There is a long tradition of crime fiction being inspired by true life crimes. This runs the gamut from direct fictionalizations of actual cases to plots that simply harken back to various aspects of the cases that proved the launching point for the writing. Jess Lourey’s Unspeakable Crimes places itself on the latter part of this spectrum – but there is no denying that the inspiration and allusions exist. The Jacob Wetterling abduction from Paynesville, Minnesota in the late 1980s was one of the first such cases to gain wide-spread attention and since Jess Lourey grew up in that town around that time, it only makes sense that she would work out her emotions regarding it through a novel. Unspeakable Crimes is the result.
Not surprisingly given her history, Jess Lourey approaches this story from the viewpoint of a young girl coming of age during a series of abductions in her town. Cassie McDowell is a tween growing up in a small town. She embodies that state of isolation felt by all kids as they struggle to find their place in the world, but for Cassie this is further complicated by her sometimes-odd family, her treatment by fellow classmates, and eventually her interest in this spate of disappearances that plague her community.
Fans of youth sleuths like vintage Nancy Drew and the more recent Flavia de Luce novels by Alan Bradley will immediately connect with Cassie. Despite her difficult situation, this is a young girl who is determined to grow into an accomplished adult – and hellbent on making a difference along the way. She takes what she learns from watching those around her, from the media she consumes, and just from typical common sense to investigate on her own.
The novel is written in retrospect, as though Cassie is looking back at these seminal moments in her life. By doing this, it allows Jess Lourey to cap certain chapters with a bit of a cliffhanger hint, a sentence or two that acts as an allusion to future events designed to tease the reader into not only reading another chapter, but also to begin to make their assumptions about what is happening around Cassie and her environs. This act of making the reader complicit in the knowledge of some unknowable information is one of the most successful aspects of this gripping novel and represents a storyteller completely in control of her narrative.
There is a lot going on in Unspeakable Things. However, Jess Lourey’s style is to allow these revelations to unspool slowly, in an authentic way, just as if things had become clearer to Cassie as she matures before the reader’s eyes. Readers expecting a thriller feel, with action and excitement along the way should look elsewhere.

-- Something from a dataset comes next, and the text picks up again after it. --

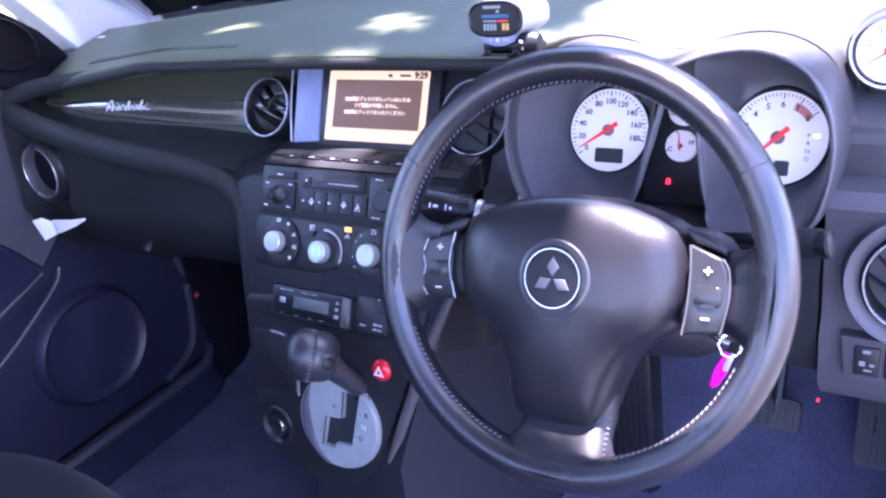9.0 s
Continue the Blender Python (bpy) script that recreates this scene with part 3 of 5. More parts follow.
# navigation screen
nav = thing("navigation_screen", (0.013, 0.24, 0.015), "lit navigation screen with a brown notice in a cream border", "screen")
NAV_C = on(S_NAV, 0.0125, 0.059)
bm = bmesh.new()
prism(bm, rounded(0.186, 0.106, 0.006), -0.03, 0.004, NAV_C, 0.002)
part("bezel", bm, M_BLACK, nav)
bm = bmesh.new()
prism(bm, rounded(0.154, 0.0885, 0.002), 0.0, 0.0052, NAV_C)
part("display", bm, M_AMBER, nav, "glowing cream display")
bm = bmesh.new()
prism(bm, rounded(0.1335, 0.061, 0.001, cx=0.0015, cy=0.0025), 0.0, 0.0060, NAV_C)
part("notice", bm, M_NAVBROWN, nav, "brown notice field")
for row, (words, x, v) in enumerate((("純正ディスクが入っていないため", 0.0085, 0.0085), ("ナビ機能が作動しません。", 0.0035, 0.0005), ("純正ディスクを入れてください", 0.0050, -0.0078))):
    text_part("writing", words, 0.0060, NAV_C @ Matrix.Translation((x, v, 0.0063)), M_NAVTEXT, nav, bold=0.00008)
bars("writing_bar", nav, M_NAVTEXT, NAV_C @ Matrix.Translation((0, 0, 0.006)), [(-0.0420, 0.0085, 0.0105, 0.0046)])
bars("writing_bar", nav, M_NAVTEXT, NAV_C @ Matrix.Translation((0, 0, 0.006)), [(-0.0420, -0.0078, 0.0105, 0.0046)])
text_part("clock", "9:29", 0.0112, NAV_C @ Matrix.Translation((0.0655, 0.0385, 0.0062)), M_INK, nav, bold=0.0005)
bars("status_icon", nav, M_LCD, NAV_C @ Matrix.Translation((0, 0, 0.0053)), [(0.019, 0.0385, 0.006, 0.004), (0.036, 0.0385, 0.004, 0.003), (0.044, 0.0385, 0.012, 0.003)])
# trim strips beside the screen
for x0, w, mm, nm, lb in ((-0.0945, 0.040, M_STRIP, "side_trim", "blue-silver trim strip"),):
    bm = bmesh.new()
    prism(bm, [(-0.022, -0.050), (0.021, -0.046), (0.016, 0.048), (-0.026, 0.048)], -0.01, 0.007, on(S_NAV, x0, 0.058), 0.003)
    part(nm, bm, mm, nav, lb)
bm = bmesh.new()
tube(bm, smooth_path([S_NAV @ Vector((-0.121, v, 0.004)) for v in (-0.0950,)] + [S_NAV @ Vector((-0.127, -0.05, 0.005)), S_NAV @ Vector((-0.131, 0.0, 0.004))]), 0.0014, 8)
part("bright_line", bm, M_SILVER, nav, "thin chrome line")


# ---- controls of the stack ----
radio = thing("radio_unit", (0.0, 0.14, -0.045), "black cassette radio with joystick and buttons", "car radio")


def panel(owner, name, face, x0, x1, z0, z1, h, material, r=0.003, label="", bevel=0.0012, low=-0.01):
    b = bmesh.new()
    k = face.col[1].xyz.z
    prism(b, rounded(x1 - x0, (z1 - z0) / k, r, 4), low, h, on(face, (x0 + x1) / 2, (z0 + z1) / 2), bevel)
    return part(name, b, material, owner, label)


def icon(owner, m, w, h, kind, material):
    """A small printed symbol as one bent stroke."""
    shapes = (((-1, 1), (-1, -1), (1, -1), (1, 1)), ((-1, 0), (0, 1), (1, 0), (0, -1)), ((-1, -1), (1, -1), (0, 1)))
    b = bmesh.new()
    tube(b, [Vector((x * w * 0.42, y * h * 0.38, 0.0002)) for x, y in shapes[kind % 3]], 0.00070, 5, closed=True, m=m)
    box(b, (0, -h * 0.05, 0.0003), (w * 0.34, h * 0.22, 0.0006), m)
    part("symbol", b, material, owner)


def marks(owner, face, rows, h, material=None):
    for i, (x, z, w, hh) in enumerate(rows):
        if hh > 0.0042:
            icon(owner, on(face, x, z, h), w, hh, i, material or M_WHITEMARK)
        else:
            bars("marking", owner, material or M_WHITEMARK, on(face, x, z, h), [(-w * 0.24, hh * 0.06, w * 0.30, hh * 0.62), (w * 0.16, 0, w * 0.34, hh * 0.5)], 0.0005)


panel(radio, "body", S_UP, -0.119, 0.112, -0.0485, 0.006, 0.002, M_FASCIA, 0.004)
panel(radio, "joystick_panel", S_UP, -0.113, -0.060, -0.043, -0.010, 0.0045, M_BLACK, 0.003)
panel(radio, "button", S_UP, -0.108, -0.062, -0.008, 0.001, 0.0045, M_BLACK, 0.002)
marks(radio, S_UP, [(-0.085, -0.0035, 0.012, 0.0030)], 0.0052)
bm = bmesh.new()
lathe(bm, [(0.0125, 0), (0.0125, 0.006), (0.009, 0.010), (0.006, 0.016), (0.0075, 0.021), (0.004, 0.023), (0, 0.023)], on(S_UP, -0.0865, -0.0265), 24)
part("joystick", bm, M_BLACK, radio)
marks(radio, S_UP, [(-0.105, -0.014, 0.008, 0.003), (-0.067, -0.014, 0.008, 0.003), (-0.105, -0.039, 0.008, 0.003), (-0.067, -0.039, 0.008, 0.003)], 0.0052)
panel(radio, "cassette_door", S_UP, -0.050, 0.048, -0.015, 0.003, 0.0045, M_BLACK, 0.002)
panel(radio, "slot", S_UP, -0.029, 0.041, -0.0085, -0.0035, 0.0049, M_INK, 0.001, low=0.0)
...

This is not to say that the novel is boring or tedious, just that the milestones tend to skew more mundane and relatable than one might expect from a novel focused on serial abduction in a small town. Speaking of small towns, all the prejudices and suspicious one expects of such communities play a factor in how this novel heads towards its resolution.
The shorter chapters and the precociousness of Cassie help to keep Unspeakable Things moving forward for readers. Jess Lourey’s legion of fans is sure to grow with this new novel that is a bit darker than her previous work, but also seems so much more personal to the author herself. All will be waiting to see where Jess Lourey journeys next.